U.S. Navy Opens Door to South Korean Shipyards for Destroyers and Tankers
The RFIs are part of a broader effort under the Make American Shipbuilding Great Again (MASGA) initiative, a bilateral program launched in May 2026 that aims to revitalize U.S. shipyards through investment, workforce development, technology cooperation, and maintenance services. A memorandum signed between the U.S. and South Korea establishes a Korea‑U.S. Shipbuilding Cooperation Center in Washington, D.C., to coordinate work among government agencies, shipbuilders, research institutions, and suppliers.
South Korean yards have already delivered advanced destroyers for the Republic of Korea Navy, including the Sejong the Great‑class and the newer Jeongjo the Great‑class, both equipped with the U.S.‑developed Aegis combat system. HD Hyundai has been developing export‑oriented destroyer designs and pursuing partnerships with U.S. defense contractors. Hanwha Ocean owns the Philly Shipyard in Pennsylvania and has announced plans to expand its capacity while introducing South Korean production technology. Samsung Heavy Industries, with extensive commercial tanker‑building experience, supplied information on fleet replenishment ships.
The potential U.S. market is sizable. Industry estimates cited in South Korea suggest that long‑term U.S. naval construction and modernization spending could reach about 1.6 quadrillion won—roughly $1.2 trillion—far exceeding the 60 trillion‑won ($43 billion) contract South Korea recently pursued for Canada’s next‑generation submarine program. However, U.S. law and defense procurement rules generally require Navy vessels and major hull components to be built in American shipyards. A change in law or a congressionally approved national‑security exemption would likely be necessary before a U.S. warship could be constructed at a South Korean yard.
The RFIs also reflect the U.S. government’s response to the Government Accountability Office’s repeated findings that Navy shipbuilding programs are running years behind schedule and billions of dollars over budget. The GAO report highlighted workforce shortages, limited production capacity, and cost overruns as key challenges. By exploring South Korean partners, Washington hopes to mitigate these issues and address the growing threat posed by China’s expanding naval and commercial shipbuilding capacity.
Legal and political hurdles remain. Congress would need to amend existing statutes that restrict foreign construction of naval vessels. Labor unions and domestic shipbuilders could oppose proposals that they believe would shift American jobs overseas. A potential compromise could involve South Korean companies investing in U.S. yards, supplying components, or jointly producing vessels in both countries. Industry specialists note that technical competitiveness alone may not be sufficient; alliance politics, domestic employment considerations, and long‑term security relationships also shape major defense contracts.

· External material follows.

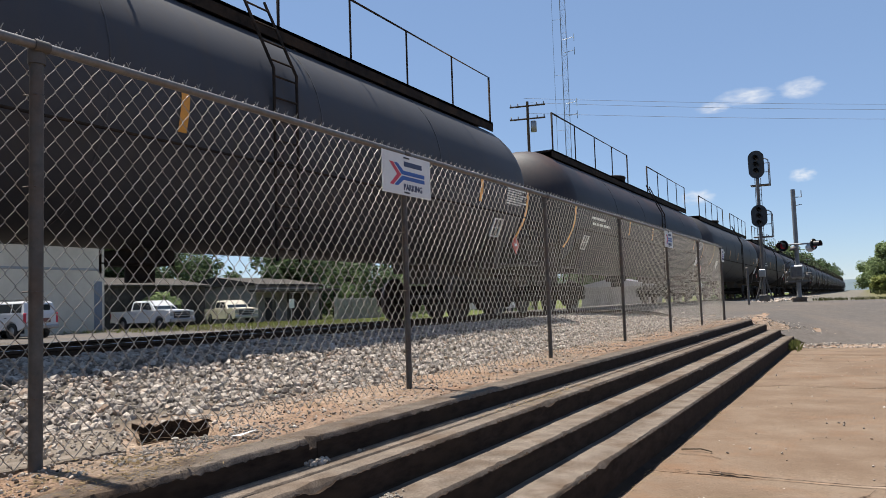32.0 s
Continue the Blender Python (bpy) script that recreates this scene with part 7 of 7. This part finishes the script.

The current situation is that the U.S. Navy has formally examined South Korean capabilities, but no orders have been issued. The next steps will involve further assessment of the RFIs, potential legislative action, and continued dialogue under the MASGA framework. The outcome will determine whether South Korean shipyards can play a role in U.S. naval procurement, either through design work, component supply, maintenance contracts or joint‑production projects.